The clever thing, however, is the shift plan. There are only 5 shift elements – multi-disc clutches and brakes in the heart of the transmission – and only 2 are open in each gear. The fewer open shift elements there are, the fewer transmission parts there are rotating relative to one another. On the bottom line, this results in a significant reduction of drag losses in the transmission. The development engineers were also able to increase the gear meshing efficiency with the new transmission concept. Energy is lost in some gears when power is transmitted through gear wheels. In the new automatic transmission, these losses are below 2 per cent throughout – a further factor helping to reduce consumption.
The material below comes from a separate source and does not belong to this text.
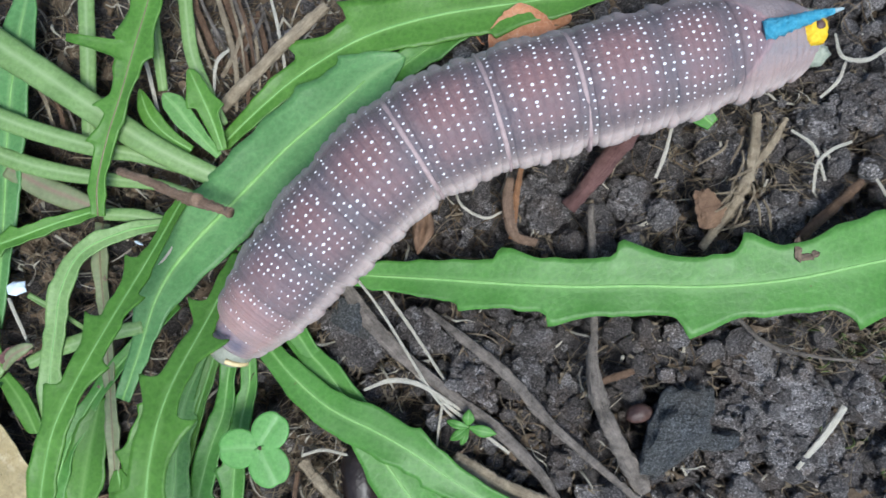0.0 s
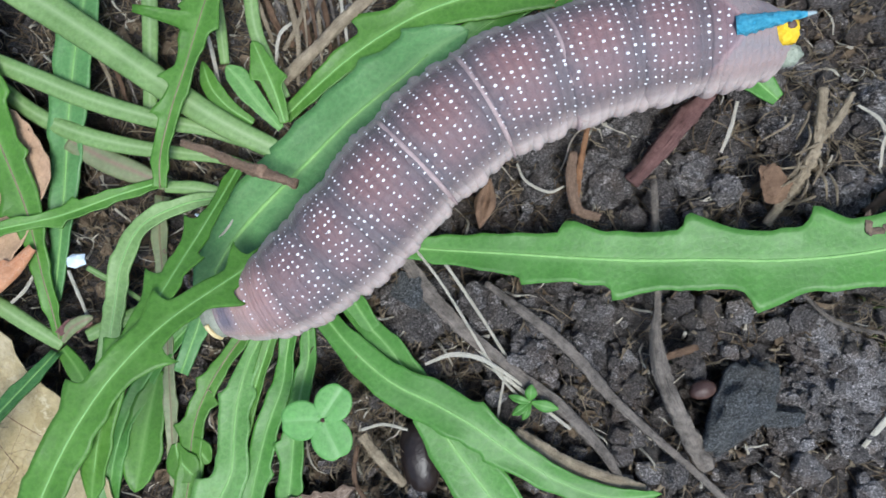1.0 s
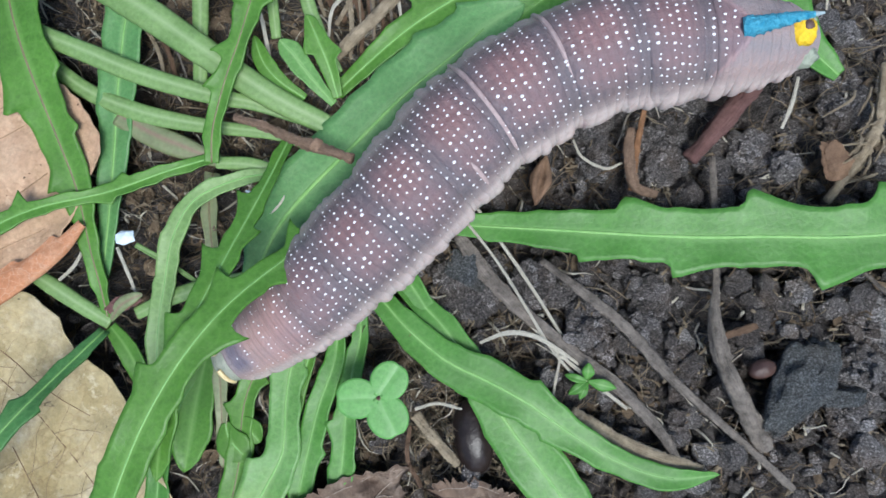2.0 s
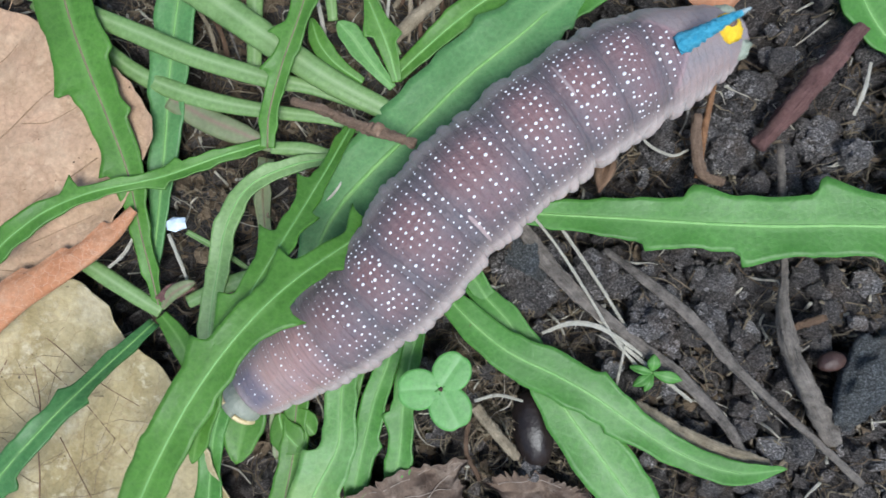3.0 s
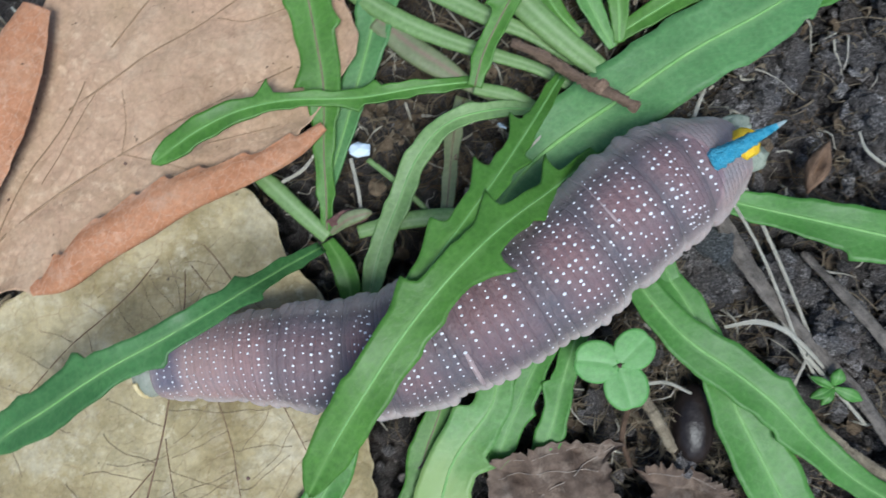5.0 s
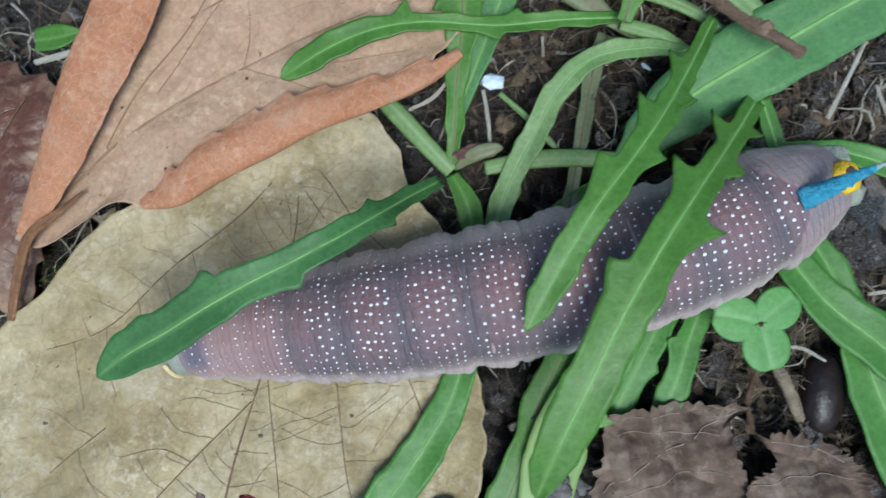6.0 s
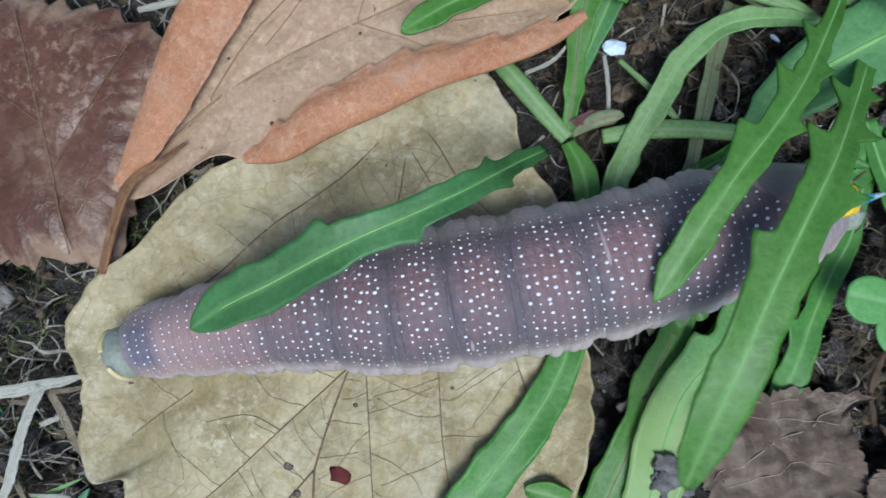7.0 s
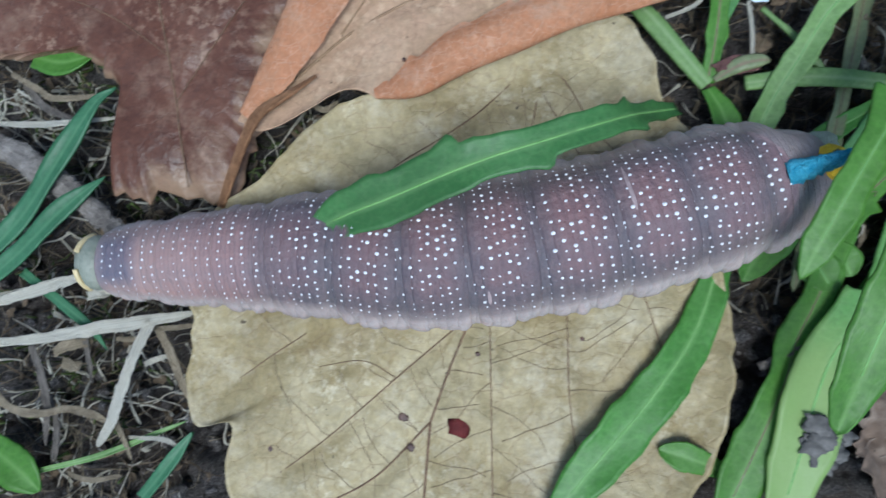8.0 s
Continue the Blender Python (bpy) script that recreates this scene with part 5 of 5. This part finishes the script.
crawl(7, [(-77.11, -40.95), (-74.41, -38.17), (-63.98, -32.17), (-59.38, -29.96), (-55.21, -28.37), (-51.28, -26.43), (-47.21, -24.37), (-42.47, -21.7), (-37.44, -18.5), (-32.82, -15.45), (-28.32, -12.54), (-25.17, -10.25)])
crawl(7.5, [(-80.64, -41.65), (-78.49, -39.79), (-67.87, -34.35), (-63.05, -31.76), (-58.75, -29.44), (-54.97, -27.3), (-50.43, -24.92), (-45.9, -22.52), (-41.19, -19.77), (-36.95, -17.32), (-33.58, -15.27), (-30.33, -13.54)])
crawl(8, [(-89.31, -41.99), (-86.14, -40.94), (-73.33, -35.92), (-68.48, -34.15), (-63.7, -32.72), (-59.48, -30.84), (-55.24, -28.63), (-50.65, -25.72), (-46.21, -22.65), (-42.26, -19.87), (-39.6, -18.06), (-36.34, -15.41)])


def along(points, u):
    """Place and heading on the body's line at u."""
    k = np.array(MARKS, float)
    p = np.asarray(points)
    m = np.empty_like(p)
    m[1:-1] = (p[2:] - p[:-2]) / (k[2:] - k[:-2])[:, None]
    m[0], m[-1] = (p[1] - p[0]) / (k[1] - k[0]), (p[-1] - p[-2]) / (k[-1] - k[-2])
    i = int(np.clip(np.searchsorted(k, u, side="right") - 1, 0, len(k) - 2))
    h = k[i + 1] - k[i]
    s = (u - k[i]) / h
    a, b, c, d = p[i], h * m[i], p[i + 1], h * m[i + 1]
    place = (2 * s**3 - 3 * s**2 + 1) * a + (s**3 - 2 * s**2 + s) * b + (-2 * s**3 + 3 * s**2) * c + (s**3 - s**2) * d
    way = (6 * s**2 - 6 * s) * a + (3 * s**2 - 4 * s + 1) * b + (-6 * s**2 + 6 * s) * c + (3 * s**2 - 2 * s) * d
    return place, math.atan2(way[1], way[0])


def ring_rows(start, lift=0.0, slip=0.0):
    """The body's way for one ring. slip: how far it slides under its neighbour while the segments beside it are drawn in."""
    rows = []
    for t, pts in CRAWL:
        reach = np.linalg.norm(along(pts, min(13, start + 0.5))[0] - along(pts, max(0, start - 0.5))[0])
        u = start + slip * min(1.0, max(0.0, (7.3 - reach) / 0.9))
        # the heading is taken over a short stretch, so that neighbours turn together
        p, _ = along(pts, u)
        a, _ = along(pts, max(0, u - 0.5))
        b, _ = along(pts, min(13, u + 0.5))
        rows.append((t, pose(p[0] * S, p[1] * S, (body_z(u) + lift) * S, 0, 0, math.degrees(math.atan2(b[1] - a[1], b[0] - a[0])))))
    return rows


DOME = ((0, 0, 1.0), (1, 0, 0.55), (1, 1, 0.0))


def ring_mesh(u, length, r0, r1, mat, bulge, stretch=0.2):
    """One fold of skin: x towards the tail, the belly flattened, a puckered hem along both sides; stretch is its length in segments."""
    na, nx = 64, 13
    rng = np.random.default_rng(int(u * 100))
    v, uv = [], []
    wob = np.interp(np.linspace(0, 1, na), np.linspace(0, 1, 19), np.r_[rng.normal(0, 0.008, 18), 0])
    plump = rng.uniform(0.055, 0.155, 2)
    pucker = rng.uniform(0.05, 0.75, 2)
    for i in range(nx):
        s = i / (nx - 1)
        x = (s - 0.5) * length
        r = r0 + (r1 - r0) * s - bulge * (2 * s - 1) ** 2 - 0.35 * abs(2 * s - 1) ** 8
        for j in range(na):
            a = 2 * math.pi * j / na
            y, z = math.cos(a), math.sin(a)
            hem = math.exp(-((math.atan2(z, abs(y)) + 0.05) / 0.30) ** 2)
            k = r * (1 + wob[j]) * (1 + plump[0 if y > 0 else 1] * hem) - hem * pucker[0 if y > 0 else 1] * (2 * s - 1) ** 2
            v.append((x, y * k, max(z * k * 0.92, -0.78 * r)))
            uv.append((j / na, u + (s - 0.5) * stretch))
    f = [(i * na + j, i * na + (j + 1) % na, (i + 1) * na + (j + 1) % na, (i + 1) * na + j) for i in range(nx - 1) for j in range(na)]
    f += [tuple(range(na - 1, -1, -1)), tuple((nx - 1) * na + j for j in range(na))]
    f = [q[::-1] for q in f]
    return mesh_of("skin_fold", v, f, mat, uv)


def speckle(u, r, seed):
    """A row of white points over the back of one fold."""
    rng = np.random.default_rng(seed)
    V, F, n = [], [], 0
    step = (0.58 if u < 4.2 else 0.70) / r
    a = math.pi / 2 + step * (rng.uniform(-0.5, 0.5) - 9)
    while a < math.pi:
        a += step
        if not 0.36 < a < math.pi - 0.36 or rng.random() < 0.06:
            continue
        q = a + rng.normal(0, 0.13) * step
        x = rng.normal(0, 0.07)
        size = (rng.uniform(0.085, 0.150) if rng.random() < 0.66 else rng.uniform(0.06, 0.11)) * (0.62 if u < 3.3 else 0.82 if u < 4.5 else 1) * (1 - 0.55 * abs(math.cos(q)) ** 2)
        if u > 11.0 and abs(q - math.pi / 2) > 1.05 - 1.45 * (u - 11.0):
            continue
        c = np.array((x, r * math.cos(q), r * 0.92 * math.sin(q)))
        nrm = np.array((0, math.cos(q), math.sin(q)))
        tan_ = np.array((0, -math.sin(q), math.cos(q)))
        v = [c + nrm * size * 0.6]
        for rr, hh in ((0.72, 0.45), (1.0, -0.25)):
            for k in range(7):
                b = 2 * math.pi * k / 7
                v.append(c + np.array((1.25, 0, 0)) * size * rr * math.cos(b) + tan_ * size * rr * math.sin(b) + nrm * size * hh)
        F += [tuple(n + i for i in (0, 1 + k, 1 + (k + 1) % 7)) for k in range(7)]
        F += [tuple(n + i for i in (1 + k, 8 + k, 8 + (k + 1) % 7, 1 + (k + 1) % 7)) for k in range(7)]
        V += v
        n += len(v)
    return mesh_of("skin_speckle", V, F, GRANULE) if V else None


MOVING = []
cat = thing("caterpillar", "plump purplish-grey hawkmoth caterpillar with white dots and a blue horn", "caterpillar")


def caterpillar():
    k = 0
    for seg in range(1, 13):
        count = 5 if seg < 4 else 8 if seg < 11 else 6
        for i in range(count):
            u = seg + (i + 0.5) / count
            first = i == 0 and seg > 1
            span = (2.9 if seg < 4 else 6.1 if seg < 11 else 4.0) / count
            lap = 3.0 if seg < 4 else 2.2
            r0, r1 = girth(u - 0.5 * lap / count), girth(min(13, u + 0.5 * lap / count))
            rm = girth(u)
            ob = part("skin_fold", ring_mesh(u, span * lap, rm + 0.5 * (r0 - r1), rm - 0.5 * (r0 - r1), SKIN, 0.012 + 0.004 * rm, lap / count), cat)
            MOVING.append((ob, ring_rows(u)))
            if first and seg < 12:
                if 7 <= seg <= 11:  # bare pale skin between the stretched segments
                    rc = max(girth(seg - 0.12), girth(seg + 0.12)) + 0.03
                    crease = part("crease", ring_mesh(u - 0.31 / count, span * (0.70 if seg < 10 else 0.34), rc - (0 if seg < 10 else 0.05), rc - (0 if seg < 10 else 0.05), FOLD, 0.12), cat)
                    MOVING.append((crease, ring_rows(u - 0.55 / count, slip=0.25 if seg < 10 else -0.25)))  # the skin slips under the next fold as the body draws in
            if u < 11.55:
                g = speckle(u, rm + (0.035 if u < 4 else 0.012), k)
                if g:
                    tagged(part("skin_speckle", g, ob, "white granular speckle"), kind="stuff")
            k += 1
            if seg == 11 and i == 3:
                horn(ob, girth(u))
            if seg == 12 and i == 2:
                tail_end(ob, girth(u))
    head()


def horn(ob, r):
    n, seg = 26, 16
    rng = np.random.default_rng(2)
    v, uv, idx, f = [], [], [], []
    for i in range(n):
        s = i / (n - 1)
        x, z = -0.2 + 5.6 * s, r * 0.84 + 2.6 * s - 0.7 * s * s
        rr = 0.80 * (1 - s) ** 0.8 + 0.07
        for j in range(seg):
            a = 2 * math.pi * j / seg
            k = rr * (1 + (0.10 * rng.normal() if s < 0.85 else 0))
            v.append((x - 0.35 * k * math.sin(a), k * math.cos(a), z + k * math.sin(a)))
            uv.append((j / seg, s))
    f = [(i * seg + j, i * seg + (j + 1) % seg, (i + 1) * seg + (j + 1) % seg, (i + 1) * seg + j) for i in range(n - 1) for j in range(seg)]
    f += [tuple(range(seg - 1, -1, -1)), tuple((n - 1) * seg + j for j in range(seg))]
    idx = [1 if q[0] >= (n - 4) * seg else 0 for q in f]
    part("horn", mesh_of("horn", v, f, [HORN, HORN_TIP], uv, idx), ob, "bright blue rough pointed tail horn")


def tail_end(ob, r):
    v, f = lump((1.15, 1.25, 0.85), 21, ICO3, 0.12, 2.2, 2.5)
    part("anal_plate", mesh_of("anal_plate", v + (0.9, 0, r * 0.74), f, YELLOW), ob, "warty yellow plate under the horn")
    v, f = lump((0.45, 0.5, 0.3), 22, ICO2, 0.4, 2)
    part("dark_spot", mesh_of("dark_spot", v + (1.1, 0.25, r * 0.74 + 0.72), f, DARKSPOT), ob)
    for k in (-1, 1):
        v, f = lump((1.6, 1.1, 1.1), 23 + k, ICO3, 0.25, 2)
        part("clasper", mesh_of("clasper", v + (1.5, k * 1.45, -0.1), f, CLASPER), ob, "grey-green clasping hind foot")


def head():
    v, f = ICO3
    v = v * (1.7, 2.25, 2.1)
    ob = part("head", mesh_of("head", v, f, HEADSKIN), cat, "grey-green head with pale yellow stripes")
    for k in (-1, 1):
        pts = [(-0.25 - 0.55 * math.sin(a), k * 2.16 * math.cos(a), 2.02 * math.sin(a), 0.5) for a in np.linspace(0.1, 1.25, 7)]
        part("stripe", tube("stripe", pts, HEADLINE, seg=6, flat=0.6), ob, "pale yellow stripe")
    MOVING.append((ob, ring_rows(0.62, -0.1)))


caterpillar()


def turned(ob, heading, turns):
    """Rows that swing a leaf about its foot: seconds, degrees about z, degrees by which its blade dips, and the foot's shift in millimetres."""
    at = ob.location.copy()
    side = Vector((-math.sin(radians(heading)), math.cos(radians(heading)), 0))
    return [(t, Matrix.Translation(at + Vector((dx, dy, 0)) * S) @ Matrix.Rotation(radians(rz), 4, "Z") @ Matrix.Rotation(radians(dip), 4, side)) for t, rz, dip, dx, dy in turns]


def motions():
    for ob, rows in MOVING:
        walk(ob, rows)
    walk(broad, turned(broad, -107.8, [(0, 15.93, 0.9, 0.53, -0.55), (0.5, -7.29, -0.26, 0.27, -0.34), (1, -16.53, -0.68, 0.37, -0.81), (1.5, -9.59, -0.13, 0.26, -0.31), (2.8, -20.7, -1.39, 0.8, -1.38), (3, -18.84, -0.81, 0.71, -1.09), (3.5, -17.93, 0.33, 0.83, -1.66), (4, -13.46, -0.49, 0.41, -0.49), (4.2, -15.02, 0.14, 0.43, -0.63), (5.3, -11.21, -1.29, -1.29, -0.44), (5.5, -10.11, -1.45, -1.31, -1.04), (6, 0.43, 0.04, -0.25, -0.13), (6.5, -12.13, -1.2, 0.37, 0.73), (7, 6.07, 0.66, -2.29, 0.31), (7.5, 11.12, 1.27, -3.59, -0.09), (8, 9.36, 1.79, -5.45, 0.3)]))
    walk(narrow, turned(narrow, -108.0, [(0, 3.87, 0.64, 0.53, -0.88), (0.5, 7.44, 0.1, 0.04, -0.06), (1, 2.49, -0.2, 0.14, -0.19), (1.5, 6.58, 0.29, -0.21, -0.03), (2.8, -1.42, 0.08, 0.03, -0.26), (3, -1.31, 0.02, 0.28, -0.26), (3.5, -1.3, 0.19, 0.37, -0.22), (4, 0.34, -0.03, 0.35, -0.09), (4.2, 1.16, 0.16, -0.17, 0.04), (5.3, -2.39, -0.23, 0.05, -0.03), (5.5, -1.52, -0.35, -0.07, 0.12), (6, 0, 0, 0, 0), (6.5, -0.23, 1.08, -0.51, -0.14), (7, 0.2, 1.75, -0.48, -0.2), (7.5, 2.13, 2.42, -1.17, -0.69), (8, 5.25, 2.53, -3.71, -2.84)]))
    walk(nudged, turned(nudged, -131.7, [(0, 17.21, 15.94, 0.25, -0.11), (1.5, 8.71, 15.53, 0.27, 0.17), (3, 2.17, 15.82, 0.18, -0.21), (3.5, 1.06, 15.99, 0.36, -0.24), (4, -1.21, 15.97, 0.12, 0.08), (4.2, 2.28, 0.83, 0.26, 0.13), (5.3, -5.54, 0.5, 0.24, -0.33), (5.5, 0, 0, 0, 0), (6, -1.69, -0.88, -0.16, -0.3), (6.5, -2.16, -1.58, -0.4, -0.49), (7, -2.28, -1.73, -0.92, -0.77), (7.5, -8.82, -0.64, -0.95, -1.48), (8, -7.27, 1.85, -1.19, -2.09)]))

motions()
Significantly lower CO2 emissions

The logical consequence of lower fuel consumption is a significant reduction in CO2 emissions – in real terms, this produces a further reduction of 200g/km to 178g/km CO2 emissions in a 3.0-litre 6-cylinder engine – with improved performance.

Faster acceleration

In addition to its positive effect on fuel consumption, the higher overall gear ratio improves the acceleration values of the ZF product. Shorter gear steps, particularly from first to second gear, give vehicles fitted with the 8HP faster acceleration and enable improved shift quality in the lower gears. Two additional gears also helped the ZF engineers achieve an increase in the overall gear ratio, without loading individual gears with excessive torque or speed. This harmonious torque and speed distribution is less harsh on parts and allows reliable operation with fewer ‘hefty’ gear sets.

Precise gear shifting

200 milliseconds is how long the 8HP 8-speed automatic transmission takes to carry out a gear shift – fast and smooth. Even a professional driver can’t shift as fast as this. This gives gear shifting that impressively combines driving pleasure, efficiency, and maximum comfort. Direct gear jumps over two or more gears – including the extreme of shifting from eighth to second – are also possible. In conjunction with the intelligent adaptive shift strategies, this guarantees maximum agility and driving fun.